KZ: Yes, several of our clients moved their applications off SMP-based UNIX in order to scale on Intel-based Linux-based clusters and grids.
WFS: Thanks, Kurt. Let’s turn to Richard. Why are firms demanding an exponential growth for computing capacity and how does Intel help?
RD: Computers play an increasingly important role in the front office, allowing Wall Street firms to create more products, make more trades through faster trading, faster modeling and to compute risk faster, what we call faster risk. These firms spend about $1 billion a year on research and development learning how to improve computing risk, allowing them to set accurate prices for options and other derivatives.
Over the past five years, there’s been rapid advancement bringing better clarity on how to monetize compute cycles, which has driven the need for faster trading and faster risk.
For example, a few years ago, big iron SMP boxes started running out of gas and Wall Street sought new solutions delivering more compute cycles, leading firms to take a serious look at distributed solutions like those at ASPEED, an Intel partner, because they can exploit the ‘embarrassingly parallel’ characteristics of many Wall Street applications while managing the dependent data aspects, quickly taking them from the SMP world, adapting them to Intel-based distributed clusters.
ASPEED also offers the benefit of being complementary with grid solutions where firms get the benefits of Intel-based distributed processing today, even before they pick their grid strategy.
WFS: How so?
RD: ASPEED allows legacy, single-threaded apps to run in multiple instances, dynamically balancing the right number of instances for the number of compute resources available. Paired with Intel’s quad-core Xeon processor, you get the most compute resources available per CPU today. Servers based on the new, low power, quad-core processors are designed for dense Internet datacenters with blade servers where the scale and density of servers are highly sensitive to power, real estate and cooling costs.
WFS: It’s not just performance though, is it? What’s Intel doing to deliver energy efficient solutions?
RD: Intel has energy-efficient, 50-watt server processors that represent a 35- to nearly 60-percent decrease in power from our existing 80- and 120-watt quad-core server products. These new processors represent a nearly ten-fold improvement in power consumption per core, compared to 64-bit Intel® Xeon® Processors at 110W per core just 18 months ago.
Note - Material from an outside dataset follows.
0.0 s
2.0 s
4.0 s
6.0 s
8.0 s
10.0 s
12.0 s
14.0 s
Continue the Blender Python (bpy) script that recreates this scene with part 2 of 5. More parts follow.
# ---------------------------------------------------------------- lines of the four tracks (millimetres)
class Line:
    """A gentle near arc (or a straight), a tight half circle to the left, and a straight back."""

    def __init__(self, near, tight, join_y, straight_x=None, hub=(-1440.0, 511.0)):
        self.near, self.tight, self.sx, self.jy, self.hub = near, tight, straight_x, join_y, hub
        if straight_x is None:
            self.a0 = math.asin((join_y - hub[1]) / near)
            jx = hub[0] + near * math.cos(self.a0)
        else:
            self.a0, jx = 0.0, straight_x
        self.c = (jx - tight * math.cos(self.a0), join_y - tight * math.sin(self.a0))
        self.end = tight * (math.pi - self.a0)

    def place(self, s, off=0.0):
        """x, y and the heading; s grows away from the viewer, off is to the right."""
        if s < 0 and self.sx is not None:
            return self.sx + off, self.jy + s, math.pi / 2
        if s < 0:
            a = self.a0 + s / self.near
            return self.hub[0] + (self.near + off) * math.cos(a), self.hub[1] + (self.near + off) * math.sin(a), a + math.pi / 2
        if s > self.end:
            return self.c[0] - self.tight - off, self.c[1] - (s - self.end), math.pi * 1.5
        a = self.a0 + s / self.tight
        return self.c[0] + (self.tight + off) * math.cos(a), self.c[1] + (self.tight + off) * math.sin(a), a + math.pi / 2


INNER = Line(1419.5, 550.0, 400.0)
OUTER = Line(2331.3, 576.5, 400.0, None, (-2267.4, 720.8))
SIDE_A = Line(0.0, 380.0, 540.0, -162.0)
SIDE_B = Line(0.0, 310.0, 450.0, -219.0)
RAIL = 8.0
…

As firms focus on reducing electricity bills and cooling costs associated with computing, these new processors, while requiring just 12.5 watts of power for each of the four cores or processing engines, deliver similar performance yet set a new standard in energy efficiency.
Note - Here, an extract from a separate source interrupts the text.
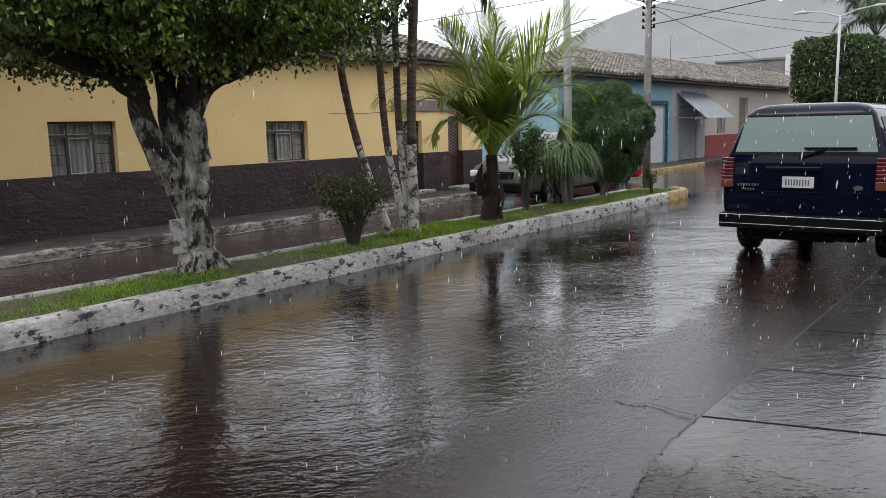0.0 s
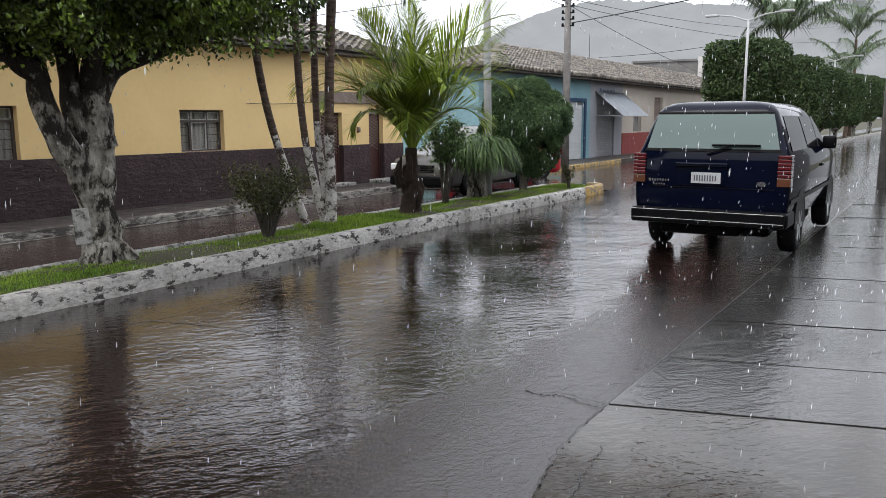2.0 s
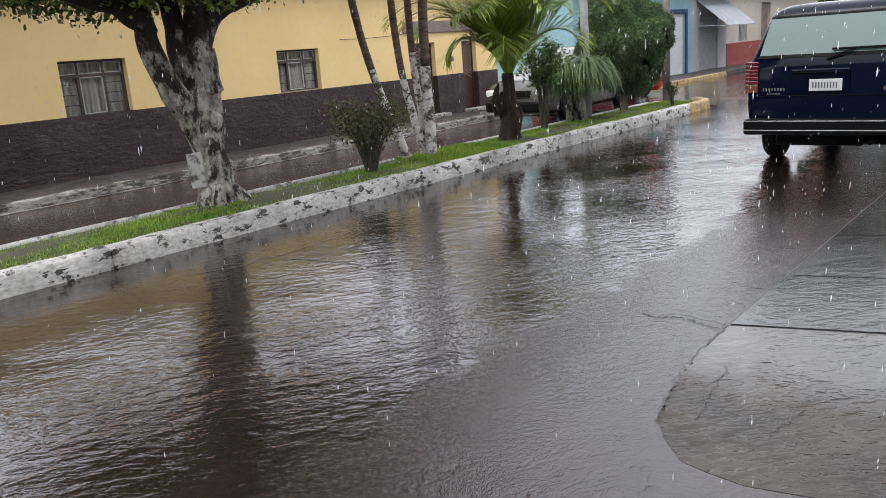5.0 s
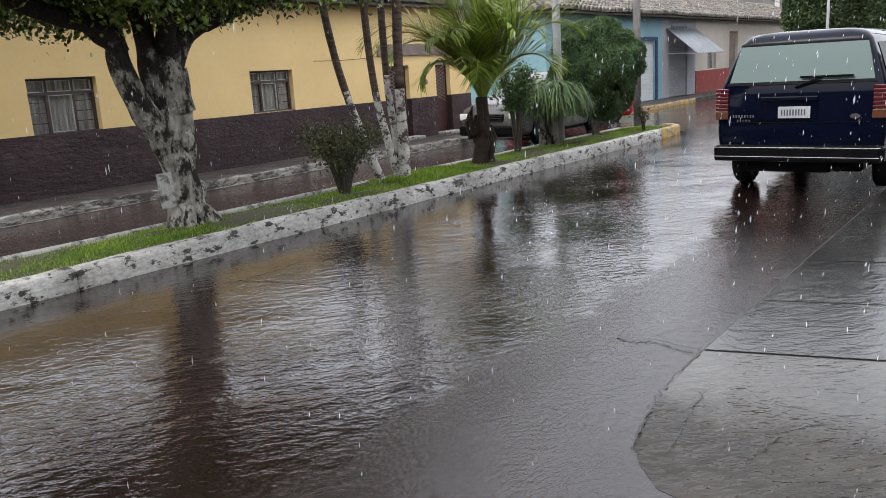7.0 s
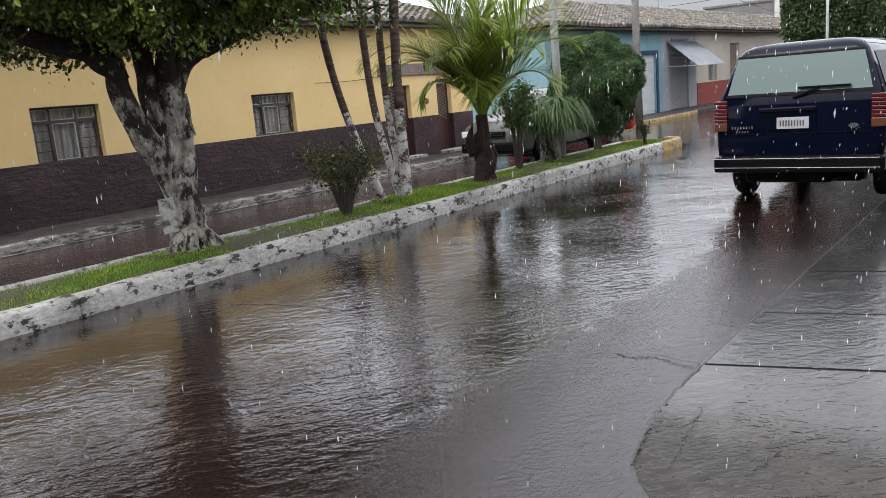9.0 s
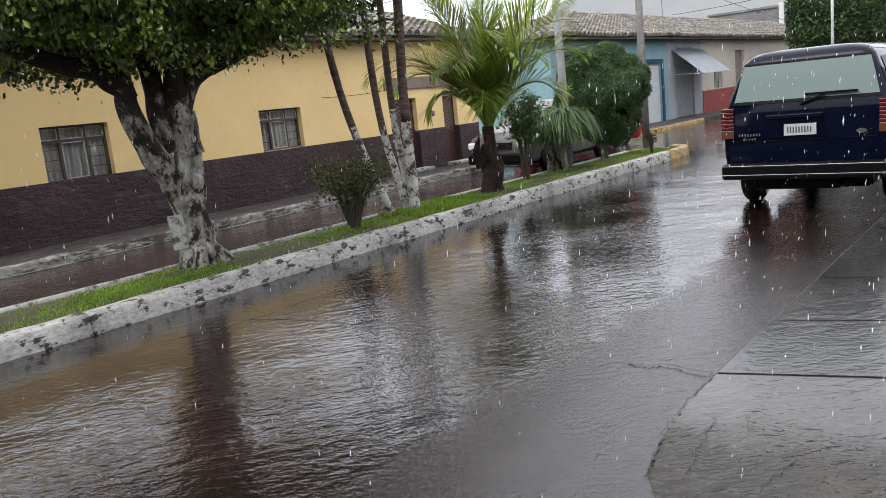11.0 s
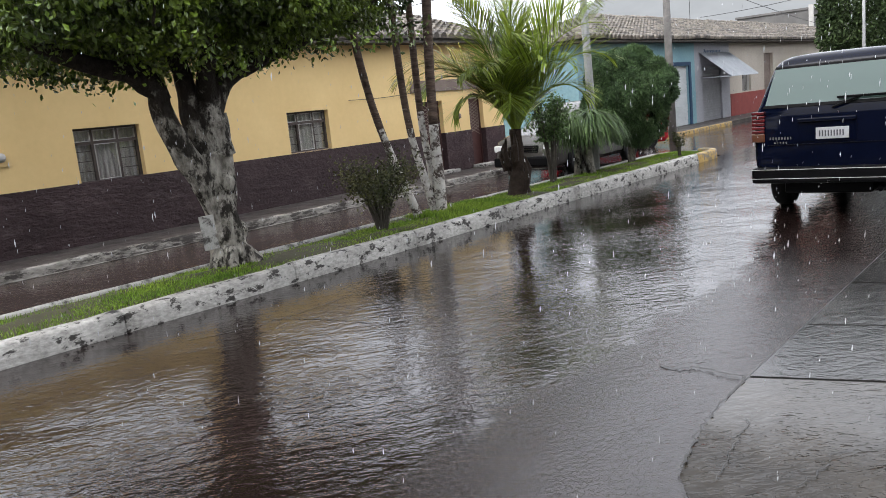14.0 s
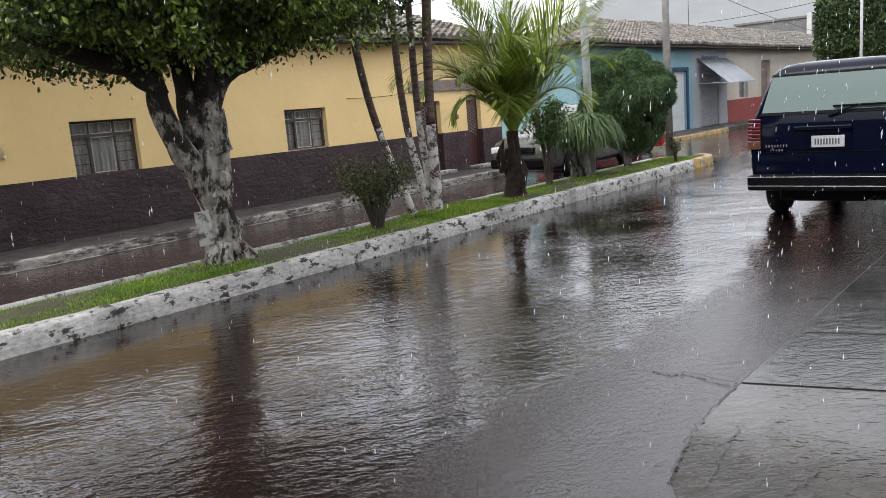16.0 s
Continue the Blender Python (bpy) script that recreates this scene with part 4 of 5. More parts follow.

WFS: How does Intel view the convergence of virtualization, grid computing and high-performance computing?
RD: Financial firms have dedicated HPC resources to handle the compute-intensive applications such as mathematical algorithms and modeling. They also look to virtualization to share resources in an SOA/grid model. In both cases, Wall Street demands more compute cycles in the same power per square foot envelope and Intel’s quad-core Xeon CPUs are out in front on that.
WFS: How can Intel help with performance around Microsoft?
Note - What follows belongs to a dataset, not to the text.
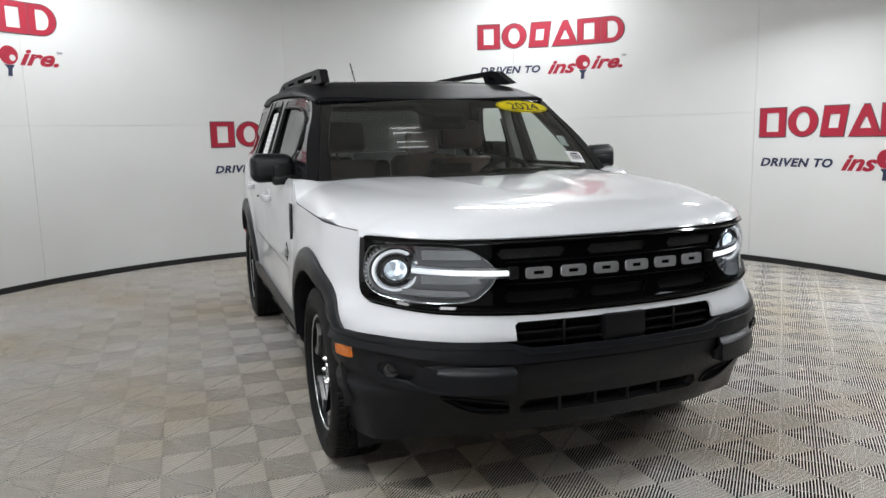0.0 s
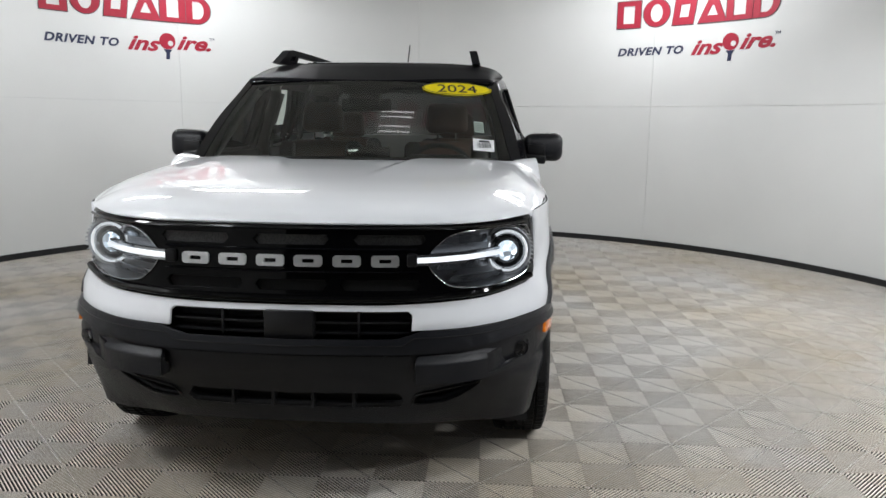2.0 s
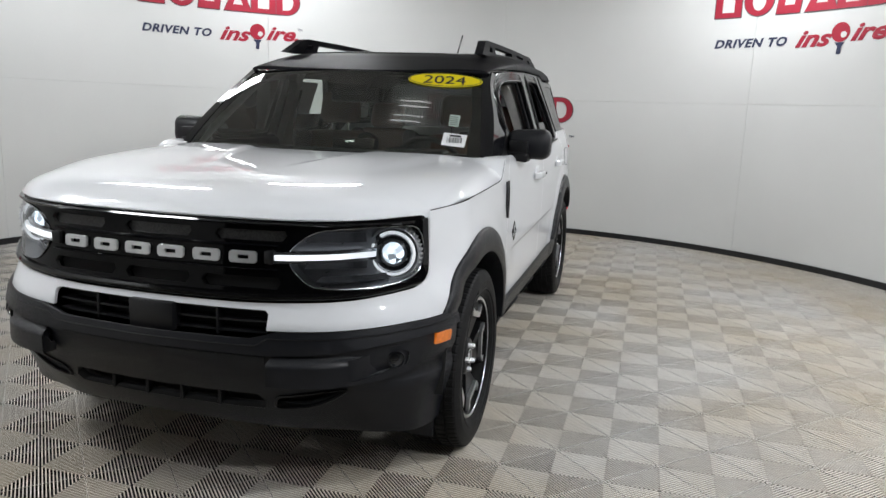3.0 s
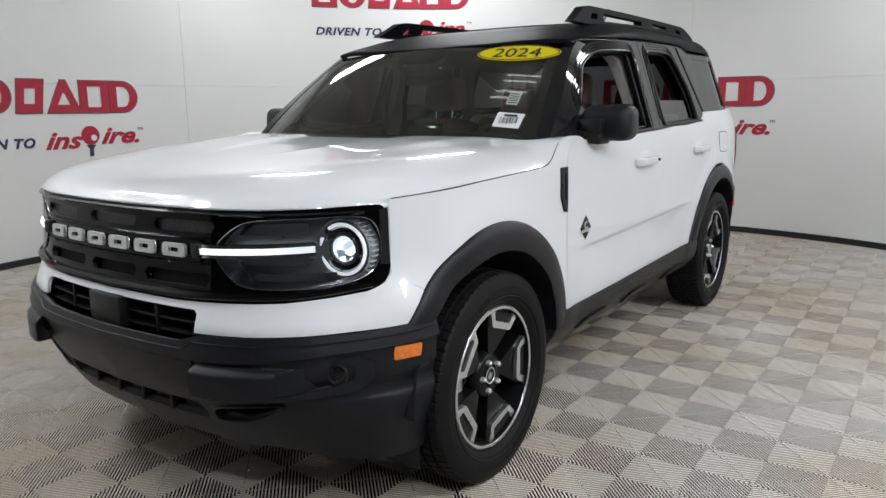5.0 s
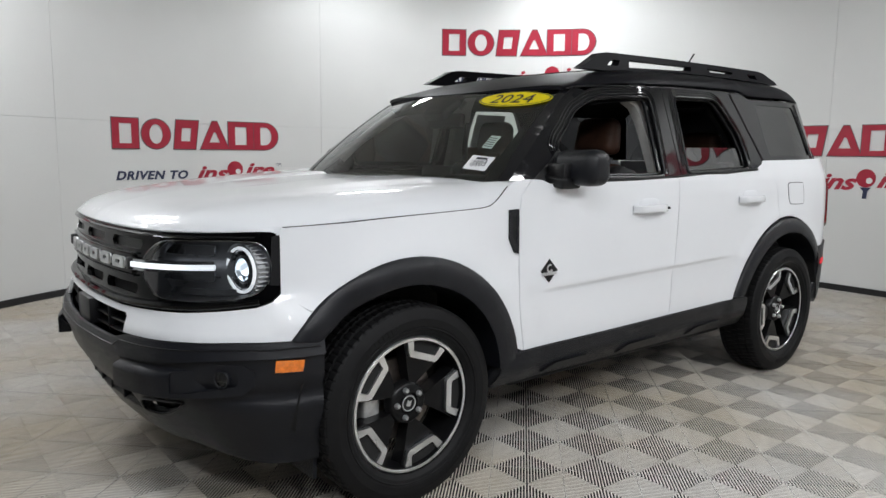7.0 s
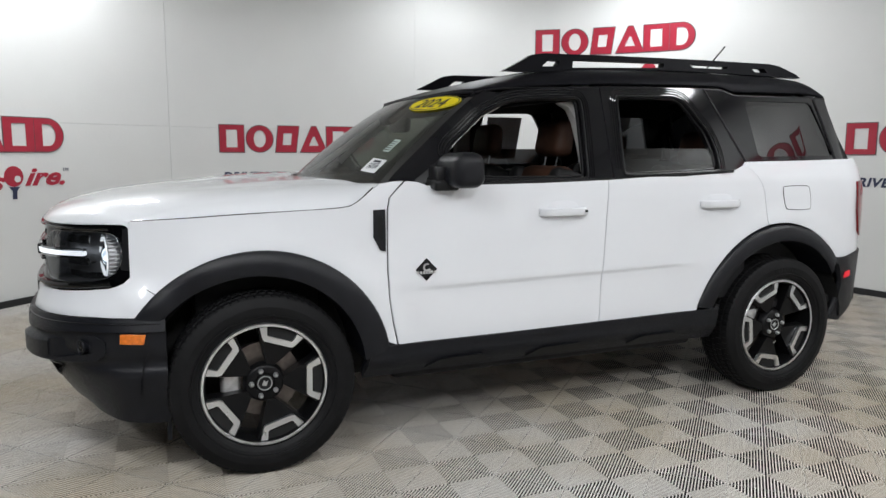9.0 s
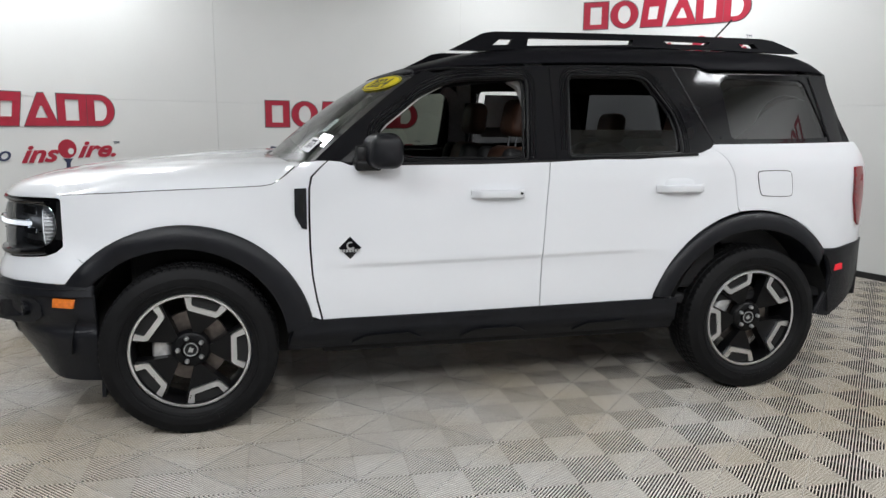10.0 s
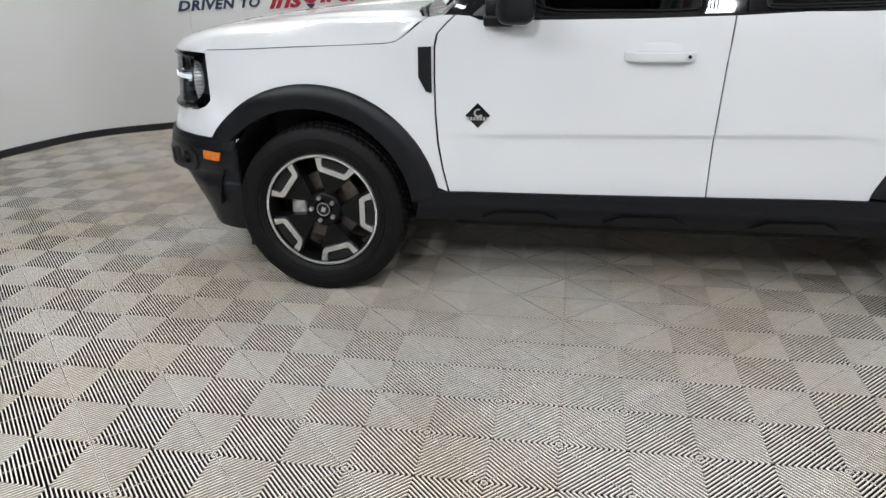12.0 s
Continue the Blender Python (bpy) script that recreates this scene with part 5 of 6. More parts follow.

RD: Microsoft’s financial Longhorn/Viridian/Vanderpool with Virtual Server running on a new Intel Xeon Quad core 4-way will enable users more flexibility when using Excel to analyze large enterprise-customer revenue and discounting trends. Those Excel books take hours to process on normal laptops and desktops but process nearly instantly when enough large hardware can be provisioned.
With new technologies in the virtualization space, the solution will enable more flexibility to step up power as needed for key financial analysts working round the clock.
WFS: Speaking of clocks, we’re out of time. Thank you, both.